OBJECTIVE: Check every line of the entries below for the word "recreates", and copy the ones that have it.
[START OF DATA FOR PROCESSING]
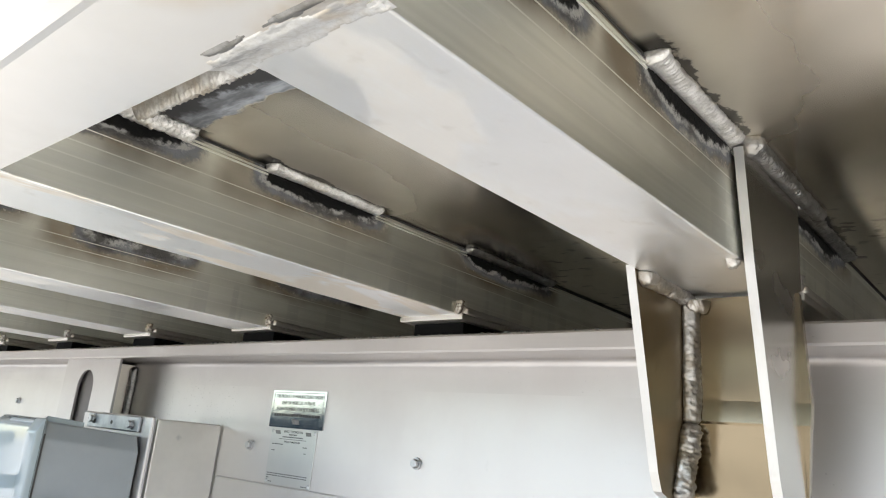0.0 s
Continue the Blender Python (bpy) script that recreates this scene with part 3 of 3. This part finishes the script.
# ---- gusset bracket under one crossmember ----
def build_gusset():
    g = thing("gusset_bracket", 0, 0, 0, "welded aluminium gusset bracket between crossmember and main beam", "bracket")

    def tapered(y0, y1, top, x_top, x_mid, x_bot, zb):
        prof = [(x_top, top), (x_mid, 1.283), (x_bot - 0.002, zb + 0.022), (x_bot + 0.006, zb + 0.006), (x_bot + 0.022, zb), (0.526, zb), (0.5225, 1.13), (0.519, 1.20), (0.5155, 1.2825), (0.530, 1.288), (0.530, top)]
        return extrude(prof, 'y', y0, y1, [1, 1, 1, 1, 1, 0, 0, 0, 0, 0, 0])
    # face tones stand in for reflections; the edges keep plain metal
    part("side_plate", tapered(0.2465, 0.2545, 1.2905, 0.404, 0.406, 0.459, 1.098), [M_REFLECT_TAN_DULL, M_EDGE], g)
    part("side_plate", tapered(0.1470, 0.1545, 1.372, 0.384, 0.405, 0.456, 1.100), [M_REFLECT_PALE, M_EDGE], g)
    # back plate pressed with one level crease
    outline = [(1.2825, 0.145, 0.5140), (1.188, 0.1395, 0.5197), (1.1690, 0.1405, 0.51856), (1.1668, 0.1415, 0.5201), (1.105, 0.146, 0.5257), (1.092, 0.150, 0.5268), (1.076, 0.155, 0.5282)]
    bm = bmesh.new()
    rows = [[bm.verts.new(q) for q in ((x, 0.2465, z), (x, ya, z), (x + 0.008, ya, z), (x + 0.008, 0.2465, z))] for z, ya, x in outline]
    for a, b in zip(rows, rows[1:]):
        for k in range(4):
            bm.faces.new((a[k], a[(k + 1) % 4], b[(k + 1) % 4], b[k]))
    bm.faces.new(rows[0])
    bm.faces.new(rows[-1][::-1])
    part("back_plate", bm, M_REFLECT_TAN, g, smooth=False)
    part("weld_bead", bead((0.5165, 0.246, 1.286), (0.03, 0, -1), (-1, 0, 0), (0, -1, 0), 0.122, 0.0125, 61, 0.009, 0.07, 1.1, 0.18), M_BEAD_PALE, g, "long vertical rippled weld", smooth=True)
    part("weld_bead", bead((0.5200, 0.246, 1.168), (-0.30, 0, -1), (-1, 0, 0), (0, -1, 0), 0.074, 0.0130, 62, 0.010, 0.12, 1.2, 0.26), M_BEAD_PALE, g, "lumpy lower end of the weld", smooth=True)
    part("weld_knot", bead((0.5085, 0.243, 1.2795), (0.25, -1, 0), (-1, 0, 0), (0, 0, -1), 0.021, 0.0105, 64, 0.007, 0.1, 1.15, 0.3), M_BEAD_TAN, g, "knot where the welds meet", smooth=True)
    part("weld_bead", bead((0.41, 0.246, 1.2855), (1, 0, 0), (0, 0, -1), (0, -1, 0), 0.105, 0.010, 63, 0.008, 0.1, 1.2, 0.26), M_BEAD_TAN, g, smooth=True)
    part("weld_bead", bead((0.5105, 0.155, 1.25), (0, 0, -1), (-1, 0, 0), (0, 1, 0), 0.15, 0.007, 65, 0.008, 0.1, 1.0, 0.2), M_BEAD_DULL, g, smooth=True)
    part("weld_bead", bead((0.385, 0.147, DECK), (1, 0, 0), (0, 0, -1), (0, -1, 0), 0.21, 0.0105, 67, 0.005, 0.16, 1.35, 0.16), M_BEAD_DULL, g, "dull grey weld up at the deck", smooth=True)
    part("tack_weld", bead((0.398, 0.166, 1.2858), (1, 0, 0.1), (0, 0, -1), (0, -1, 0), 0.013, 0.0075, 69, 0.006, 0.1, 1.1, 0.35), M_BEAD_TAN, g, smooth=True)


build_gusset()


# ---- landing gear and its mounting ----
def build_slot_bracket():
    b = thing("slotted_mount", 0, 0, 0, "pale aluminium mounting plate with a tall round-ended slot", "mounting bracket")
    bm = plate_with_slot(1.508, 1.768, 0.86, 1.2490, 1.651, 0.078, 0.99, 1.2205, 0.005)
    bmesh.ops.translate(bm, verts=bm.verts, vec=(0.577, 0, 0))
    part("slotted_plate", bm, M_BEAM_TOP, b)
    # front painted dark for the slot's shade; flank lightened to brighten the pocket
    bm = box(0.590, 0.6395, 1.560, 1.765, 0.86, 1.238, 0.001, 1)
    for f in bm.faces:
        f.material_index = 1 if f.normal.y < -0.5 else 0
    part("backing_box", bm, [M_SLOT_SHADE, M_BOXSIDE], b, "box behind the plate, its front coloured as the slot's shade")
    part("weld_bead", bead((0.6395, 1.5595, 1.236), (0, 0, -1), (-1, 0, 0), (0, -1, 0), 0.33, 0.012, 71, 0.014, 0.05, 1.1, 0.2), M_BEAD_DULL, b, smooth=True)


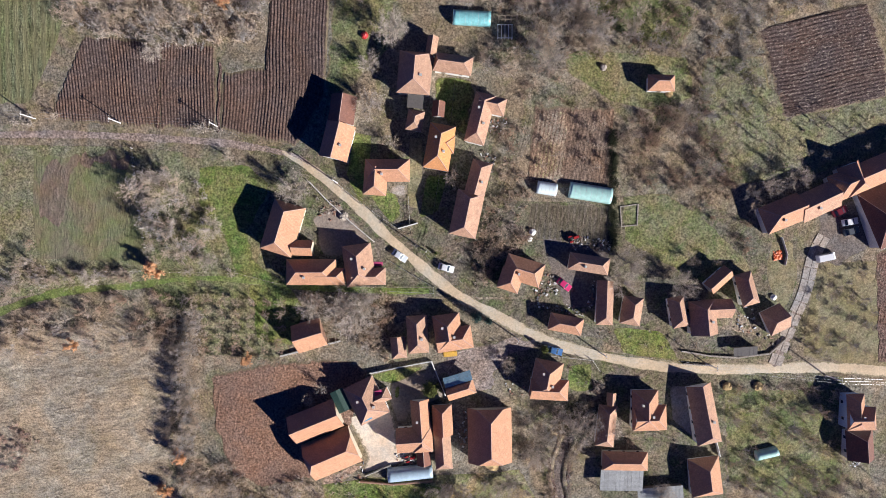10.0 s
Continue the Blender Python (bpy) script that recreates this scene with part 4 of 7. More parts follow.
def walls(parent, x, y, L, W, turn, eave, rise, hips, mat, inset=0.4):
    m = pose(x, y, 0, 0, 0, turn)
    l, w, lo, top = L / 2 - inset, W / 2 - inset, -1.3, eave + 0.05
    g = eave + rise * (1 - inset / (W / 2)) - 0.12
    vs = [(-l, -w, lo), (l, -w, lo), (l, w, lo), (-l, w, lo), (-l, -w, top), (l, -w, top), (l, w, top), (-l, w, top)]
    faces = [(0, 1, 5, 4), (2, 3, 7, 6)]
    for hip, x, (a, b, c, d) in ((hips[1], l, (1, 2, 6, 5)), (hips[0], -l, (3, 0, 4, 7))):
        if isinstance(hip, tuple):
            s, k = hip[1], 1 if x > 0 else -1
            z = eave + rise * (1 - s) - 0.2
            vs += [(x, k * w * s, z), (x, -k * w * s, z)]
            faces.append((a, b, c, len(vs) - 2, len(vs) - 1, d))
        elif hip:
            faces.append((a, b, c, d))
        else:
            vs.append((x, 0, g))
            faces.append((a, b, c, len(vs) - 1, d))
    wl = piece("wall", [m @ Vector(v) for v in vs], faces, mat, parent)
    wl.modifiers.new("thickness", "SOLIDIFY").thickness = 0.3
    # openings on the two long sides
    n = max(1, int(L / 3.5))
    for side in (-1, 1):
        for i in range(n):
            px = -l + (i + 0.5) * 2 * l / n
            door = side < 0 and i == 0
            fr = box_v(px - 0.5, px + 0.5, side * w - 0.06, side * w + 0.06, 0.05 if door else 0.95, 2.1)
            ob = piece("door" if door else "window", [m @ Vector(v) for v in fr], BOX_F, M_WOOD if door else M_FRAME, parent)
            if not door:
                gl = box_v(px - 0.4, px + 0.4, side * w - 0.075, side * w + 0.075, 1.05, 2.0)
                piece("pane", [m @ Vector(v) for v in gl], BOX_F, M_GLASS, ob)
    return wl


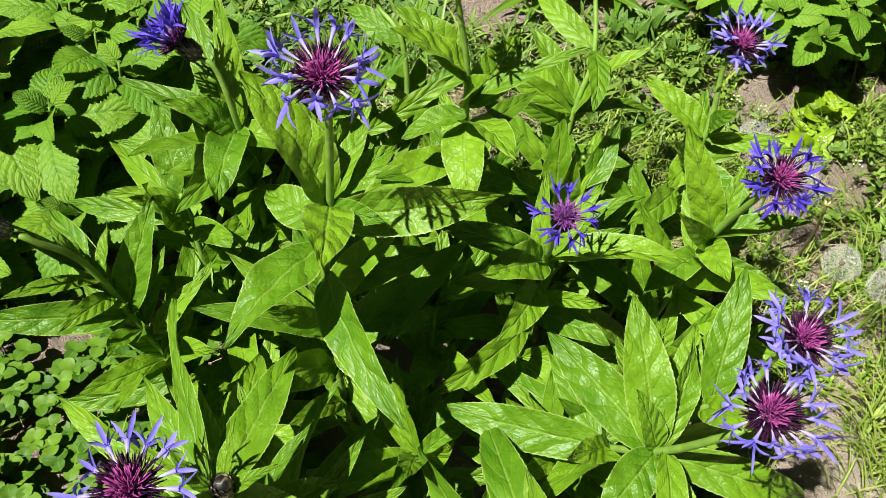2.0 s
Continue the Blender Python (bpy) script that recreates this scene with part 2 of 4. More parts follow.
[END OF DATA FOR PROCESSING]
RIGHT ANSWER:
Continue the Blender Python (bpy) script that recreates this scene with part 3 of 3. This part finishes the script.
Continue the Blender Python (bpy) script that recreates this scene with part 4 of 7. More parts follow.
Continue the Blender Python (bpy) script that recreates this scene with part 2 of 4. More parts follow.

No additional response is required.